Introduction: Cheese Wax Tea Lights

About: Head of Science in a busy High School, Web 2.0 geek, husband to a wonderful wife and father to two lovely kids.
Having two younger children and teaching in High School, I come across these little red cheese wax cases on a daily basis.  So I decided to see if we could reuse the wax to make a servicable candle.

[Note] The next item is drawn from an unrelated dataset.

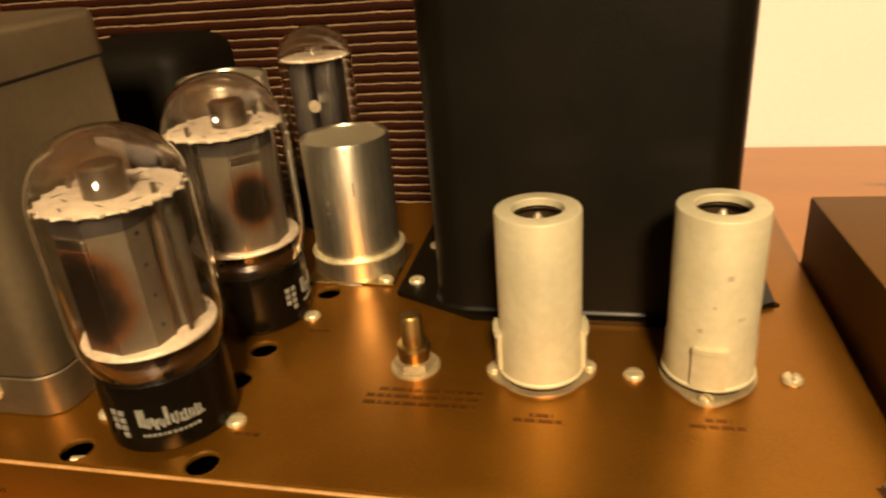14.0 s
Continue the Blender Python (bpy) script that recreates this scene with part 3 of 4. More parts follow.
def band(pts, w, lift=0.0):
    """A printed line of even width through points."""
    pts = [Vector((x, y, 0)) for x, y in pts]
    side_a, side_b = [], []
    for i, p in enumerate(pts):
        d = (pts[min(i + 1, len(pts) - 1)] - pts[max(i - 1, 0)]).normalized() * (w / 2)
        side_a.append((p.x - d.y, p.y + d.x))
        side_b.append((p.x + d.y, p.y - d.x))
    bm = bmesh.new()
    va, vb = ([bm.verts.new(spot(x, y, lift + 0.00016)) for x, y in side] for side in (side_a, side_b))
    for i in range(len(pts) - 1):
        bm.faces.new((va[i], va[i + 1], vb[i + 1], vb[i]))
    bmesh.ops.recalc_face_normals(bm, faces=bm.faces)
    return bm


def arc(cx, cy, r, a0, a1, n=40):
    return [(cx + r * math.cos(radians(a0 + (a1 - a0) * i / n)), cy - r * math.sin(radians(a0 + (a1 - a0) * i / n))) for i in range(n + 1)]


DX, DY = 87, 419
paper = [leaf([(36, 0), (173, 0), (173, 204), (166, 212), (158, 208), (154, 216), (160, 224), (171, 221), (173, 228), (173, 276), (36, 276), (36, 96), (40, 82), (36, 66), (38, 40)]),
         flat(0, 6, 62, 104), flat(0, 7, 133, 352), leaf([(7, 330), (36, 330), (36, 356), (20, 372), (8, 392), (0, 392), (0, 350), (7, 350)])]
paper += [flat(39, 44, 276, 318), flat(40, 44, 330, 346), flat(68, 73, 276, 318), flat(69, 73, 326, 336), flat(102, 107, 276, 338), flat(134, 139, 276, 352), flat(167, 173, 276, 428), band(arc(DX, DY, 83, -14, 268), 6.5, 0.0)]
part("sticker", paper[0], CREAM, iron, "worn cream and red maker's sticker", 0)
for piece in paper[1:]:
    part("sticker_strip", piece, CREAM, iron, "", 0)
disc = arc(DX, DY, 79, -16, 272) + [(98, 489), (112, 478), (128, 470), (138, 458), (150, 450), (152, 440)]
red = [leaf(disc, 0.0001), leaf([(9, 2), (35, 0), (35, 18), (28, 24), (22, 14), (12, 10)], 0.0001), leaf([(10, 108), (35, 104), (35, 128), (10, 126)], 0.0001), leaf([(9, 166), (35, 160), (35, 344), (9, 344)], 0.0001)]
for i, piece in enumerate(red):
    part("red_print", piece, RED, iron, "", 0)
part("torn_print", leaf([(10, 130), (35, 130), (35, 160), (9, 166)], 0.00008), TORN, iron, "rubbed bare print", 0)
part("torn_print", leaf([(118, 398), (136, 388), (141, 402), (134, 424), (146, 436), (138, 446), (122, 440), (126, 418)], 0.0003), TORN, iron, "", 0)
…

From other Instructables, the candles that are made end up with small flames and reasonably random burn times.  I wanted a commercial grade product that was "as good as new".  So we decided to reuse those little aluminium tea lights.

Step 1: What You Need...

The kit list for these are all freely available:

1)  x2 cheese wax shells
2)  x1 used tea light container
3)  5cm / 2 inch of cotton string
4)  Source of heat / pan or plastic bag to melt wax
5)  Pliers / pincers & a blunt knife

First things first - remove the wick holder from the bottom of the tea-light.  It's not glued in, just held down by the melted wax.  Use the end of a butter knife to tease it out.

Step 2: Melting the Wax - Making the Tea-light

The first step is to prepare a source of melted wax. 

Either:
Place the solid wax into a food/freezer bag and drop, seal the top and drop into a pan of boiling water.  Let the wax melt

OR

Using an old, washed out food tin - remove the paper labels first - place the solid wax inside and place carefully onto the hob.  Heat until wax is melted.

Now, carefully pour the melted wax into the empty tea-light.


Let it cool slightly before adding the wick 

Step 3: The Wick

Assembling the wick is next.

Take the string and carefully poke it  into the wick holder.  Use a pair of pliers / pincers to squeeze the holder to secure the wick.

Now dip the wick into melted wax. Dip, remove, dip, remove, dip, remove - three times.

The wax will solidify in seconds.

Step 4: Finishing the Tea-light

Finally, carefully push the new wick into the still liquid wax in the tea-light.

You might need to hold the wick down for a few second until it solidifies enough to hold it tight.

Step 5: Burn the Candle

When the wax has totally solidifiied - I'd give it a few hours, trim the wick to about 2cm and you're ready to enjoy.